BPC : Poutine met la pression

En matière contrats d’armement, mieux vaut ne pas vendre la peau de l’ours avant de l’avoir tué… Cet adage se vérifie avec le dossier du Rafale au Brésil, qui traîne en longueur, après l’annonce faite par le président Lula en faveur de l’avion de Dassault Aviaton à l’occasion d’une rencontre officielle avec son homologue français, Nicolas Sarkozy, en septembre 2009.

Depuis, la décision de Brasilia a été reportée à plusieurs reprises et on ne devrait pas connaître le nom du futur chasseur de l’aviation brésilienne avant octobre, voire au début de l’année prochaine, c’est à dire après l’élection présidentielle et la mise en place d’une nouvelle équipe gouvernementale.

Quant au projet d’achat, par la Russie, d’un Bâtiment de projection et de commandement (BPC) de la classe Mistral, Moscou souffle le chaud et le froid. En mai dernier, le ministre russe de la Défense, Anatoli Serdioukov, indiquait que son pays menait des « négociations de précontrat » pour quatre navire avec l’Espagne (Navantia avec le Juan Carlos), les Pays-Bas (Damen Schelde avec le Johan de Witt) et la France.

Pourtant, lors de sa venue officielle à Paris en mars, le président russe, Dmitri Medvedev, avait fait savoir que le navire français avait été retenu et que des négociations exclusives allaient être ouvertes. Cette annonce avait été confirmée le 21 avril dernier par le directeur du Service fédéral de coopération technique et militaire, Mikhaïl Dmitriev, qui avait alors indiqué que la décision politique d’acquérir des BPC français avait été prise.

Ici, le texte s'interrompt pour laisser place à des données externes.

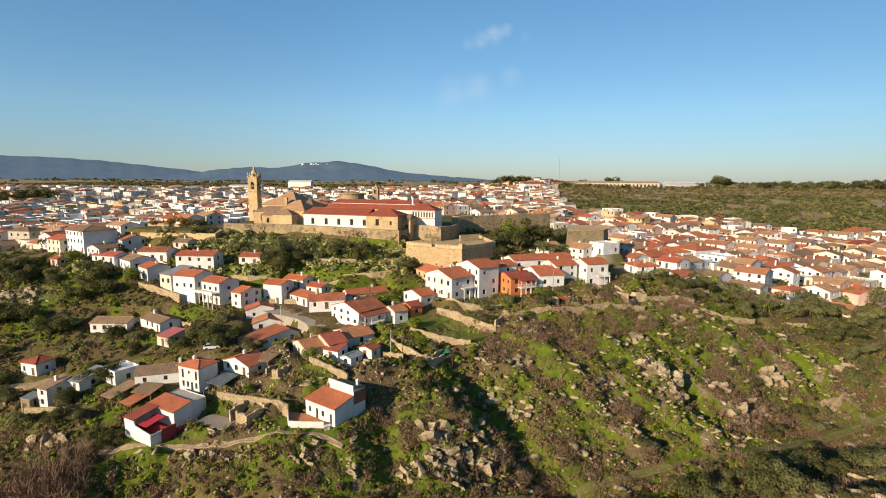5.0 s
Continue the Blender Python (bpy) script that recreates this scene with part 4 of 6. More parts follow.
def make_ground():
    xs, ys = spaced(-4700, 4700, -150, 215, 1.15, 1.09), spaced(-600, 4900, 66, 200, 1.1, 1.075)
    X, Y = np.meshgrid(xs, ys)
    x, y = X.ravel(), Y.ravel()
    z = ground(x, y)
    nx, ny = len(xs), len(ys)
    k = np.arange(nx * ny).reshape(ny, nx)
    quads = np.stack([k[:-1, :-1], k[:-1, 1:], k[1:, 1:], k[1:, :-1]], -1).reshape(-1, 4)
    me = bpy.data.meshes.new("ground")
    me.from_pydata(np.stack([x, y, z], 1).tolist(), [], quads.tolist())
    me.polygons.foreach_set("use_smooth", np.ones(len(quads), bool))
    g, r, b = zones(x, y)
    at = me.attributes.new("zones", "FLOAT_COLOR", "POINT")
    at.data.foreach_set("color", np.stack([g, r, b, np.ones_like(g)], 1).ravel())
    m = bpy.data.materials.new("hillside_soil")
    m.use_nodes = True
    n, l = m.node_tree.nodes, m.node_tree.links
    p = n["Principled BSDF"]
    p.inputs["Roughness"].default_value, p.inputs["Specular IOR Level"].default_value = 0.95, 0.1
    geo, att, sep = n.new("ShaderNodeNewGeometry"), n.new("ShaderNodeAttribute"), n.new("ShaderNodeSeparateColor")
    att.attribute_name = "zones"
    l.new(att.outputs["Color"], sep.inputs[0])

    def ns(scale, detail=6.0):
        t = n.new("ShaderNodeTexNoise")
        t.inputs["Scale"].default_value, t.inputs["Detail"].default_value = scale, detail
        l.new(geo.outputs["Position"], t.inputs["Vector"])
        return t.outputs["Fac"]

    def ramp(fac, lo, hi):
        t = n.new("ShaderNodeMapRange")
        t.inputs[1].default_value, t.inputs[2].default_value = lo, hi
        l.new(fac, t.inputs[0])
        return t.outputs[0]

    def mix(fac, a, c):
        t = n.new("ShaderNodeMix")
        t.data_type = "RGBA"
        l.new(fac, t.inputs[0])
        for s, v in ((t.inputs[6], a), (t.inputs[7], c)):
            if isinstance(v, tuple):
                s.default_value = rgb(v)
            else:
                l.new(v, s)
        return t.outputs[2]

    def add(a, c, k):
        t = n.new("ShaderNodeMath")
        t.operation = "MULTIPLY_ADD"
        l.new(c, t.inputs[0])
        t.inputs[1].default_value = k
        l.new(a, t.inputs[2])
        return t.outputs[0]

    fine, broad = ns(1.6, 8.0), ns(0.09, 4.0)
    soil = mix(ramp(fine, 0.35, 0.65), (0.085, 0.060, 0.033), (0.145, 0.102, 0.058))
    soil = mix(ramp(broad, 0.4, 0.6), soil, mix(ramp(fine, 0.4, 0.6), (0.088, 0.074, 0.021), (0.140, 0.113, 0.037)))
    cut = n.new("ShaderNodeSeparateXYZ")
    l.new(geo.outputs["Position"], cut.inputs[0])
    soil = mix(ramp(cut.outputs["Y"], 300.0, 420.0), soil, mix(ramp(ns(0.035, 7.0), 0.42, 0.6), (0.33, 0.240, 0.125), (0.215, 0.165, 0.082)))
    grass = mix(ramp(ns(0.8), 0.35, 0.65), (0.074, 0.100, 0.010), (0.120, 0.147, 0.016))
    col = mix(ramp(add(sep.outputs[0], fine, 0.8), 0.75, 1.05), soil, grass)
    stone = mix(ramp(ns(2.3, 8.0), 0.4, 0.6), (0.215, 0.165, 0.098), (0.125, 0.096, 0.055))
    col = mix(ramp(add(sep.outputs[1], fine, 0.7), 0.75, 0.95), col, stone)
    col = mix(sep.outputs[2], col, mix(ramp(ns(0.12), 0.45, 0.6), (0.28, 0.215, 0.14), (0.14, 0.128, 0.055)))
    l.new(col, p.inputs["Base Color"])
    bp = n.new("ShaderNodeBump")
    bp.inputs["Strength"].default_value, bp.inputs["Distance"].default_value = 0.9, 0.3
    l.new(ns(1.1, 9.0), bp.inputs["Height"])
    l.new(bp.outputs["Normal"], p.inputs["Normal"])
    me.materials.append(m)
    return tagged(new("ground", me), "rocky hillside with winter grass and bare earth", "ground", kind="structure")


make_ground()

TRACKS = []


def track(name, pts, width, mat, label, lift=0.08, level=False):
    """A strip of road draped on the land, or evenly graded along its length."""
    v = [Vector((*p, 0)) for p in pts]
    line = []
    for i in range(len(v) - 1):
        p0, p1, p2, p3 = v[max(i - 1, 0)], v[i], v[i + 1], v[min(i + 2, len(v) - 1)]
        m = max(2, int((p2 - p1).length / 1.2))
        for k in range(m):
            t = k / m
            line.append(0.5 * (2 * p1 + (p2 - p0) * t + (2 * p0 - 5 * p1 + 4 * p2 - p3) * t * t + (3 * p1 - p0 - 3 * p2 + p3) * t ** 3))
    line.append(v[-1])
    s = Shape()
    rows = []
    for i, p in enumerate(line):
        d = (line[min(i + 1, len(line) - 1)] - line[max(i - 1, 0)]).normalized()
        n = Vector((-d.y, d.x, 0))
        TRACKS.append((p.x, p.y, width / 2))
        q = [p + n * width * k for k in (-0.62, -0.5, -0.17, 0.17, 0.5, 0.62)]
        hs = ground([a.x for a in q], [a.y for a in q])
        mid = float(np.mean(hs[1:5]))
        zz = [hs[0] - 0.3] + [max(0.6 * mid + 0.4 * h, h) + lift for h in hs[1:5]] + [hs[5] - 0.3]
        rows.append([(a.x, a.y, float(h)) for a, h in zip(q, zz)])
    if level:
        tops = np.array([0.1 + sum(h for _, _, h in r[1:5]) / 4 for r in rows])
        grade = np.convolve(np.pad(tops, 6, "edge"), np.ones(13) / 13, "valid")
        rows = [[(x, y, g - (2.6 if j in (0, 5) else 0.0)) for j, (x, y, _) in enumerate(r)] for r, g in zip(rows, grade)]
    for r0, r1 in zip(rows, rows[1:]):
        for k in range(5):
            s.face([r0[k], r1[k], r1[k + 1], r0[k + 1]][::-1])
    return tagged(part(name, s, mat), label, "path", kind="structure")


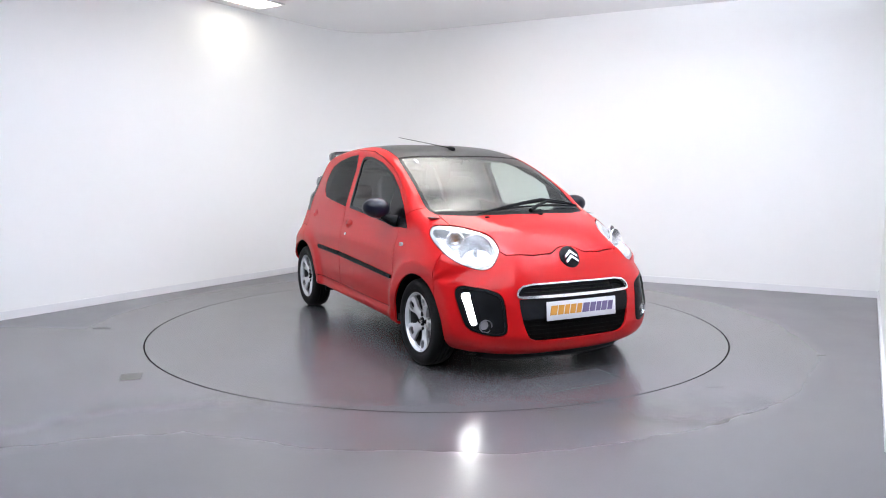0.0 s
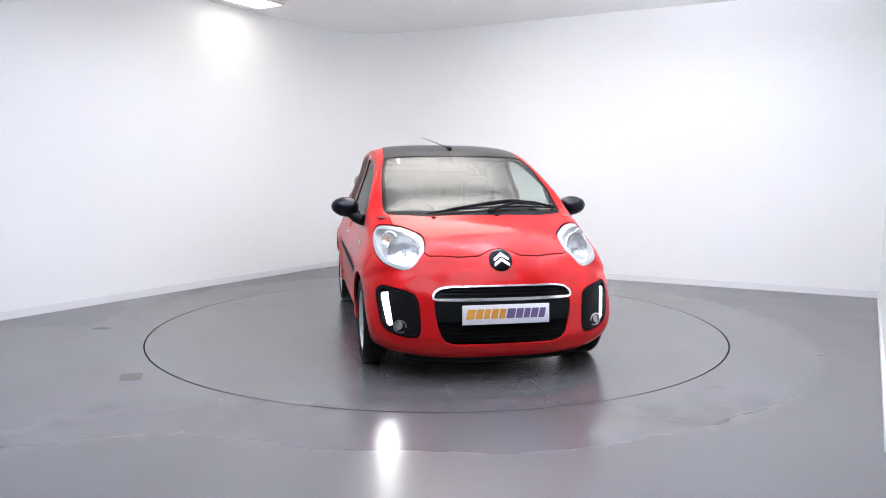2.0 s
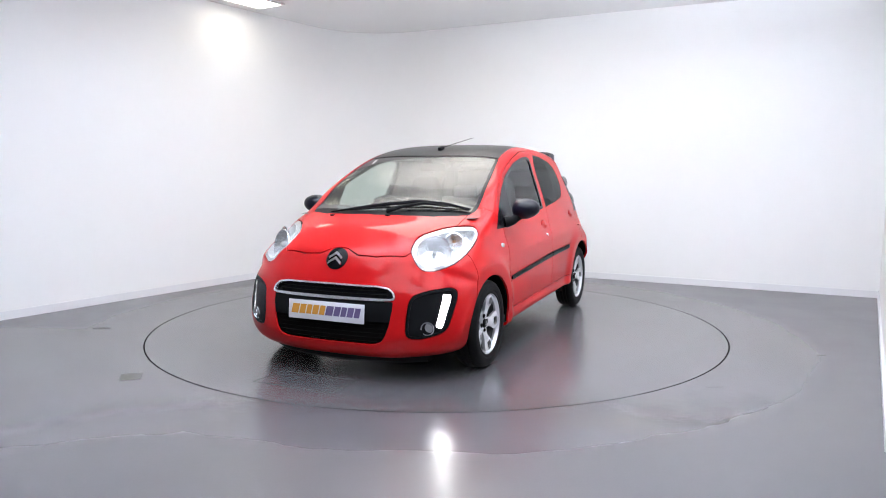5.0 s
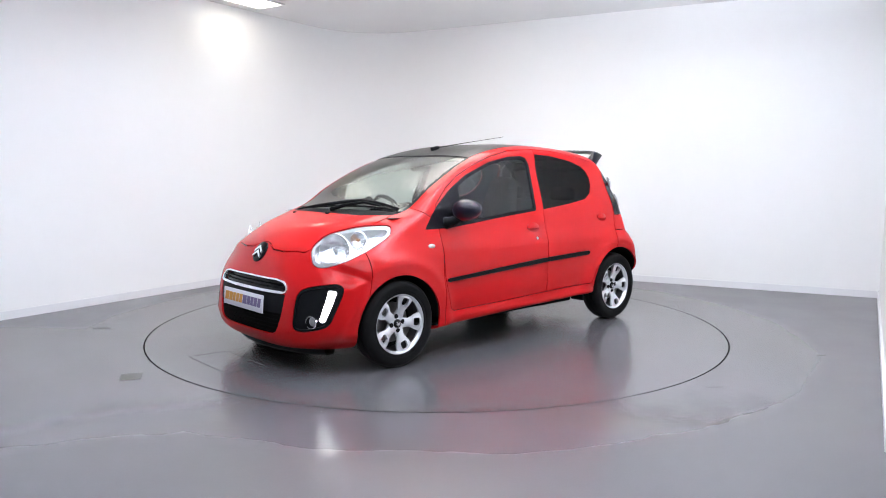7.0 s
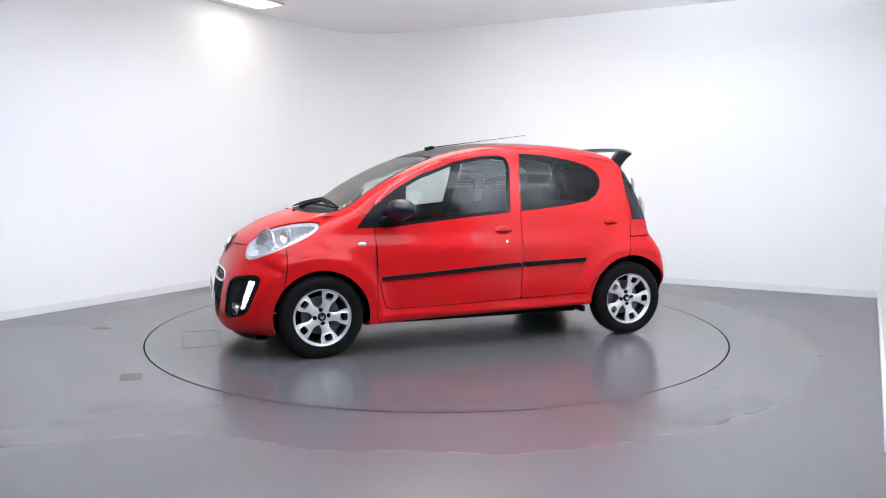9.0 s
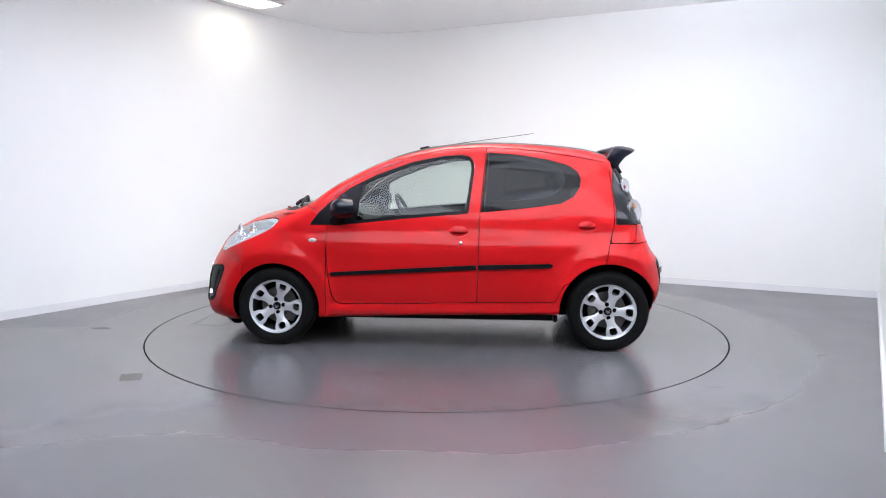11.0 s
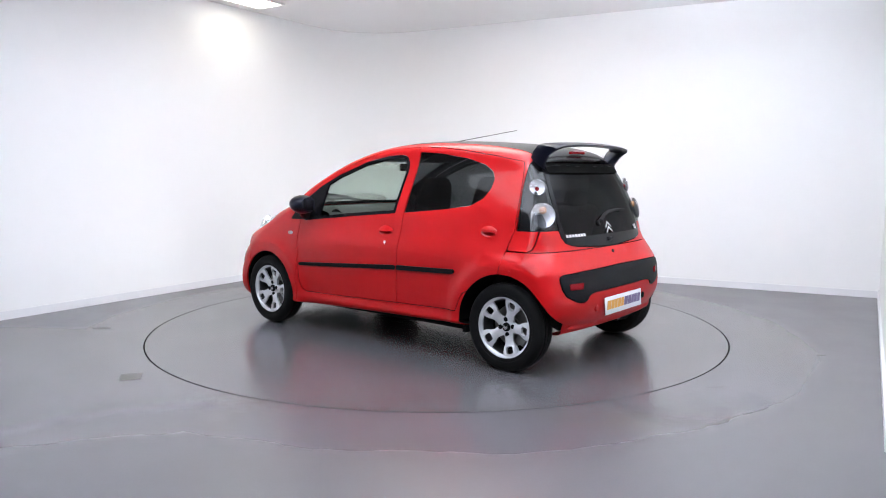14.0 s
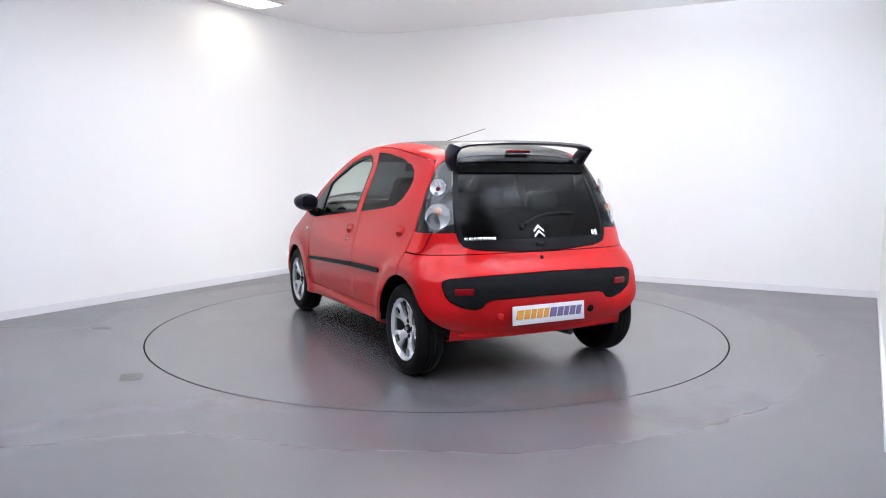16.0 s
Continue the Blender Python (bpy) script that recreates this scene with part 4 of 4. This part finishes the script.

Rappeler le nom des concurrents dans une phase de négociations est une façon de mettre la pression sur le vendeur. De même que de laisser entendre qu’il y aurait sans doute des difficultés dans les discussions, comme l’a fait le premier ministre russe, Vladimir Poutine, à la veille de sa venue en France, la semaine passée.

Pour rassurer notamment les pays baltes et la Géorgie, ainsi que les alliés de l’Otan, qui ne voient pas forcément d’un bon oeil la vente de BPC à la Russie, le président Sarkozy avait assuré que les navires seraient livrés sans « équipement militaire ». Et c’est un point qui semble poser problème car pour Moscou, dont les chantiers navals sont loin d’être au niveau, la question des transferts technologiques est primordiale.

Un BPC Mistral livré sans ses équipements électroniques et ses moyens de communications, et a fortiori sans son système de conduite et de contrôle aérien pour gérer les mouvements d’hélicoptères dans des zones de conflits, ce serait un peu comme vendre un gros ferry étant donné que ce type de navire est construit selon des normes civiles. Et en matière d’informatique embarquée, l’industrie russe a quelques trains de retard…

« Dès lors qu’on veut que la Russie se comporte comme un partenaire, il faut la traiter comme un partenaire, y compris en matière de sécurité et de défense » a ainsi déclaré le président Sarkozy, la semaine passée. Est-ce à dire que Paris consentira à des transferts technologiques en faveur de Moscou? Sans doute car le chef de l’Etat a dans le même temps souligné que si la vente de BPC Mistral « a des avantages économiques pour la France » – et les chantiers navals STX ont besoin de cette commande russe – elle constitue « avant tout un signal politique que la France voulait envoyer à la Russie ».

« La négociation maintenant se poursuit au niveau technique avec une volonté de part et d’autre de l’accélérer » a ensuite fait valoir l’Elysée. Il restera également à voir le nombre de BPC qui sera construit en France, sachant que les Russes voudraient que trois des quatre exemplaires qu’ils comptent acheter le soient chez eux.